ALBANY – The state Public Service Commission approved on Thursday compromise increases in electric and gas rates for Central Hudson, which had initially sought a much higher hike.

Beginning July 1, average monthly electric bills for Central Hudson’s residential customers will rise by $9.81 over three years and gas bills by $15.35 over three years under a joint proposal reached during negotiations between Central Hudson and parties to its rate increase case, including consumer and environmental organizations.

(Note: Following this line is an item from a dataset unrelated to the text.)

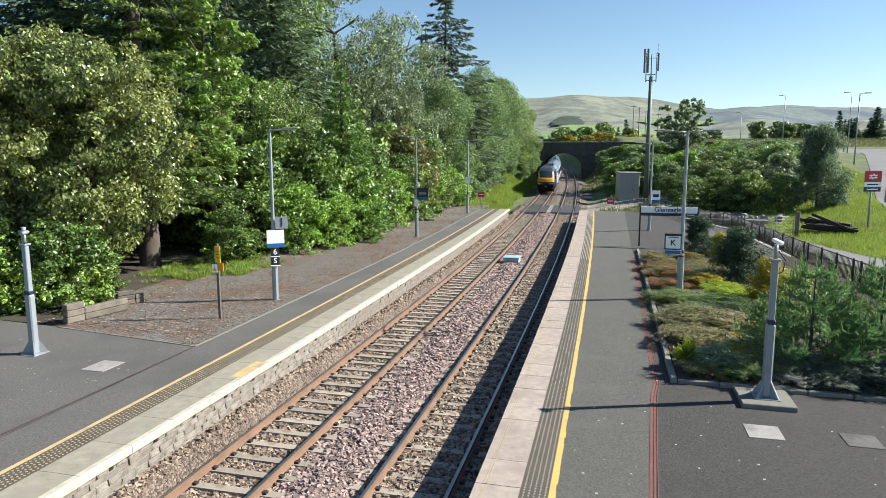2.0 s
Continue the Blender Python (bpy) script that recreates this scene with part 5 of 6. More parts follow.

Monthly electric bills will increase by $1.46 the first year, $3.31 the second and $5.04 in the third year. Gas bills will also be subject to a phased-in increase, beginning with $2.54 the first year and rising by $5.59 and $7.22 for the second and third years.

Eligible low-income customers will receive monthly discounts totaling $31 million over three years, and Central Hudson will also reduce a fixed $24 monthly charge for electricity by $4.50 over three years and its $26 charge for gas by $1.75.

The proposal also calls for the elimination of fees for payments made by debit and credit cards and at walk-in locations and boost to energy-efficiency programs.

Central Hudson had initially sought a one-year $63.4 million increase in revenues from electric rates and a $22.2 million increase in gas revenues.

Under the compromise, Central Hudson’s revenues from electric would increase by $19.7 million the first year, $18.6 million the second and by $25 million in the third year. Gas revenues would also increase over the next three years, by $6.6 million, $6.7 million and $8.2 million.

“The progressive plan that was adopted — endorsed with complete stakeholder support by environmental groups, large business customers, and the largest municipality in the region — includes a nation-leading affordability policy that substantially lowers bills for most low-income customers,” PSC Chairman John Rhodes said.